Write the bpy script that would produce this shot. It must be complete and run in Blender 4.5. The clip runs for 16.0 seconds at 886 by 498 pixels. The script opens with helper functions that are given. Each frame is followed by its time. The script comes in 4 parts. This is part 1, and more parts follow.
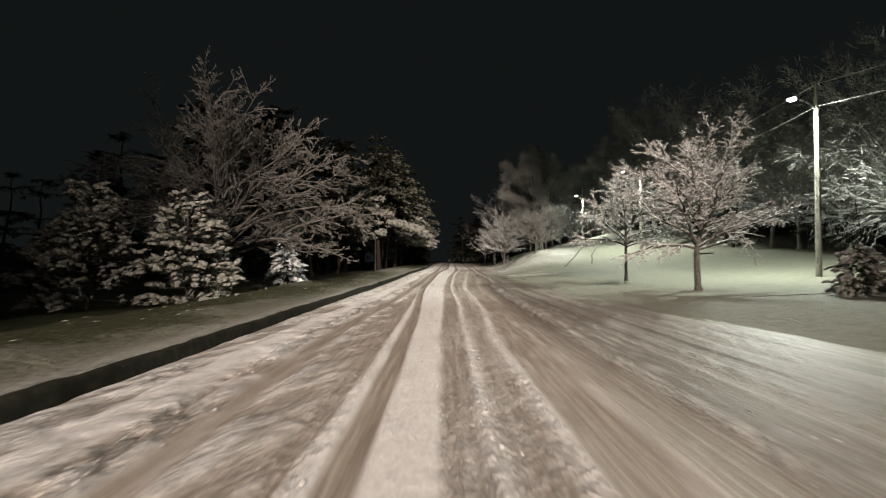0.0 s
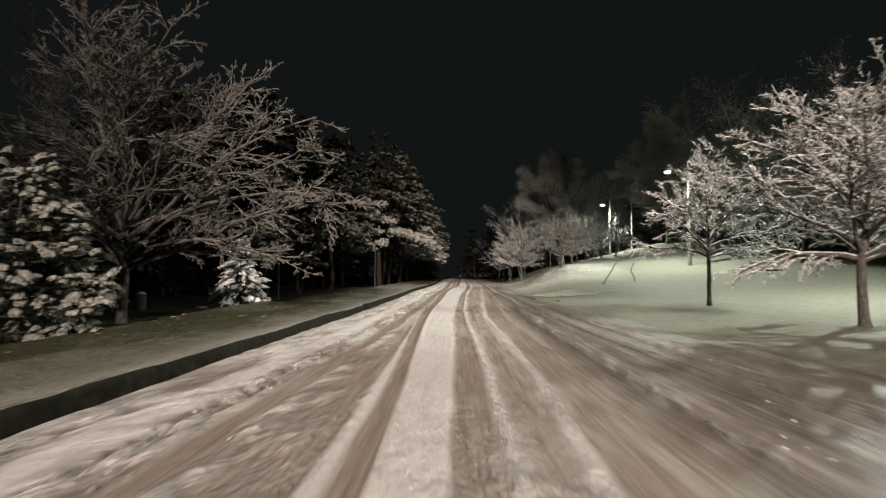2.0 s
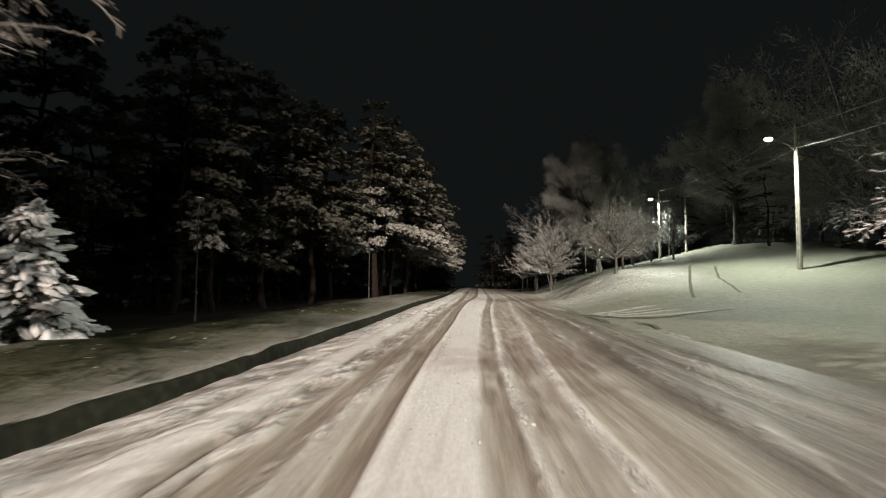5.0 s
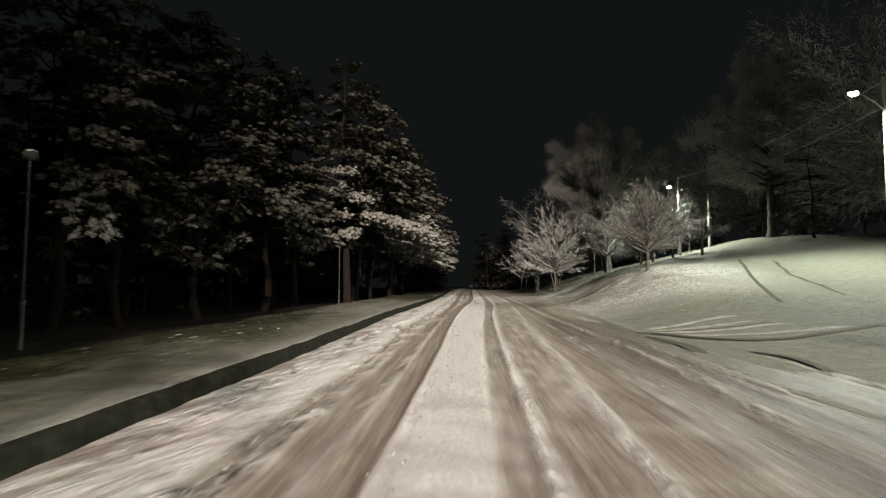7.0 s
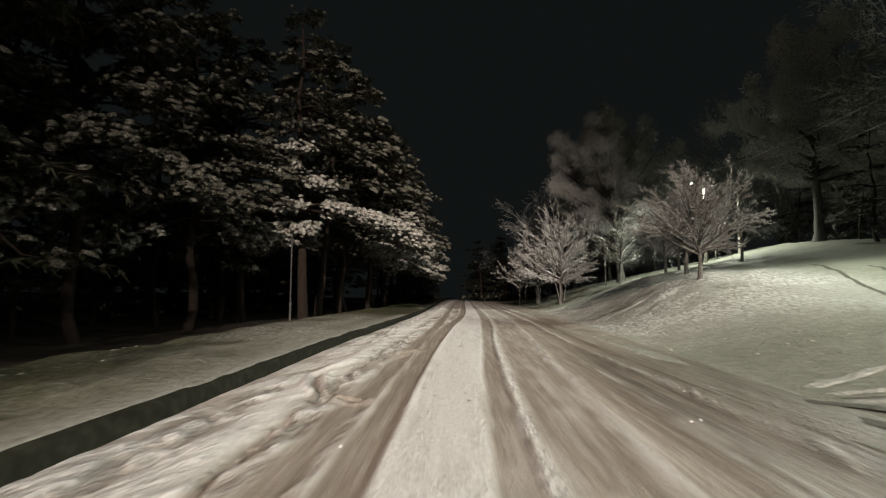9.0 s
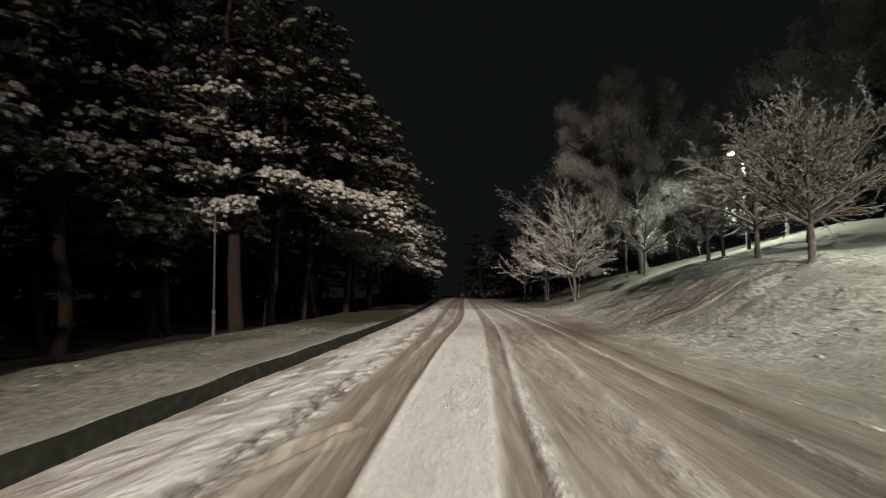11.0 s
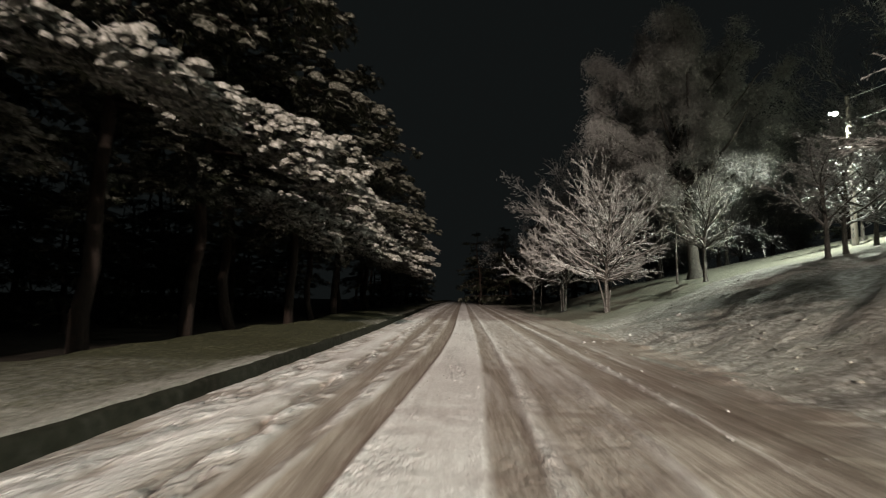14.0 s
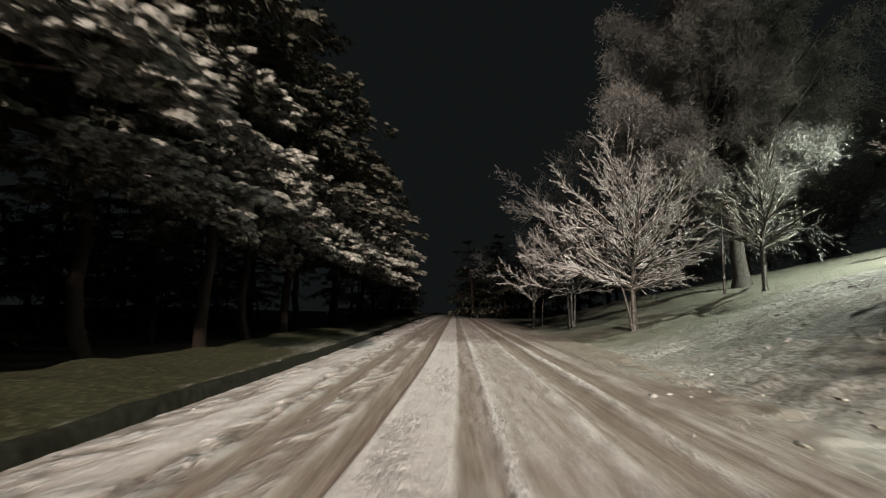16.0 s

=====

# Task instructions
Print out the material word for word, omitting the pictures.

# Exercise output
Write the bpy script that would produce this shot. It must be complete and run in Blender 4.5. The clip runs for 16.0 seconds at 886 by 498 pixels. The script opens with helper functions that are given. Each frame is followed by its time. The script comes in 4 parts. This is part 1, and more parts follow.
0.0 s
2.0 s
5.0 s
7.0 s
9.0 s
11.0 s
14.0 s
16.0 s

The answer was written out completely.